--- Start of DATA LINES ---
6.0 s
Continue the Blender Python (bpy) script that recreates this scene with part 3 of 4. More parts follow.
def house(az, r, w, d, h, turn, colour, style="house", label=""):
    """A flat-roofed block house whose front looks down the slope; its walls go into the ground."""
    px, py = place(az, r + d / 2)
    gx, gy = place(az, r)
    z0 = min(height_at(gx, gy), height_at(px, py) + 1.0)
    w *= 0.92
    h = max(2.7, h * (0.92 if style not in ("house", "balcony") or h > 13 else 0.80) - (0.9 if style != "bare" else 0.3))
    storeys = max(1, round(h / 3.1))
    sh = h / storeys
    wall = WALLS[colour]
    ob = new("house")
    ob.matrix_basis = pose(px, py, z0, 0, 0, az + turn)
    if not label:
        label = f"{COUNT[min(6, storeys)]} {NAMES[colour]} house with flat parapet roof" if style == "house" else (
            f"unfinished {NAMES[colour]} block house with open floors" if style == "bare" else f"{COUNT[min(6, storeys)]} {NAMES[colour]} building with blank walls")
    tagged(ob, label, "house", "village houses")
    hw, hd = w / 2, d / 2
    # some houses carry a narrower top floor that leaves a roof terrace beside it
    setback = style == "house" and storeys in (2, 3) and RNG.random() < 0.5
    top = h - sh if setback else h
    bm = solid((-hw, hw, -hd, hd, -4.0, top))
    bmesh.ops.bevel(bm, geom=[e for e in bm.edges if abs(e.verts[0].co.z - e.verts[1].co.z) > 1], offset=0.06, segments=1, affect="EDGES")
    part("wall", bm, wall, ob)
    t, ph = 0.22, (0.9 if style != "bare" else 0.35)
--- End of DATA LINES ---
[GIVEN REQUEST]:
Write out again, exactly, the lines from the one holding "Continue the Blender" through the end of the listing, with both ends included.

[RESPONSE TO THE TASK]:
Continue the Blender Python (bpy) script that recreates this scene with part 3 of 4. More parts follow.
def house(az, r, w, d, h, turn, colour, style="house", label=""):
    """A flat-roofed block house whose front looks down the slope; its walls go into the ground."""
    px, py = place(az, r + d / 2)
    gx, gy = place(az, r)
    z0 = min(height_at(gx, gy), height_at(px, py) + 1.0)
    w *= 0.92
    h = max(2.7, h * (0.92 if style not in ("house", "balcony") or h > 13 else 0.80) - (0.9 if style != "bare" else 0.3))
    storeys = max(1, round(h / 3.1))
    sh = h / storeys
    wall = WALLS[colour]
    ob = new("house")
    ob.matrix_basis = pose(px, py, z0, 0, 0, az + turn)
    if not label:
        label = f"{COUNT[min(6, storeys)]} {NAMES[colour]} house with flat parapet roof" if style == "house" else (
            f"unfinished {NAMES[colour]} block house with open floors" if style == "bare" else f"{COUNT[min(6, storeys)]} {NAMES[colour]} building with blank walls")
    tagged(ob, label, "house", "village houses")
    hw, hd = w / 2, d / 2
    # some houses carry a narrower top floor that leaves a roof terrace beside it
    setback = style == "house" and storeys in (2, 3) and RNG.random() < 0.5
    top = h - sh if setback else h
    bm = solid((-hw, hw, -hd, hd, -4.0, top))
    bmesh.ops.bevel(bm, geom=[e for e in bm.edges if abs(e.verts[0].co.z - e.verts[1].co.z) > 1], offset=0.06, segments=1, affect="EDGES")
    part("wall", bm, wall, ob)
    t, ph = 0.22, (0.9 if style != "bare" else 0.35)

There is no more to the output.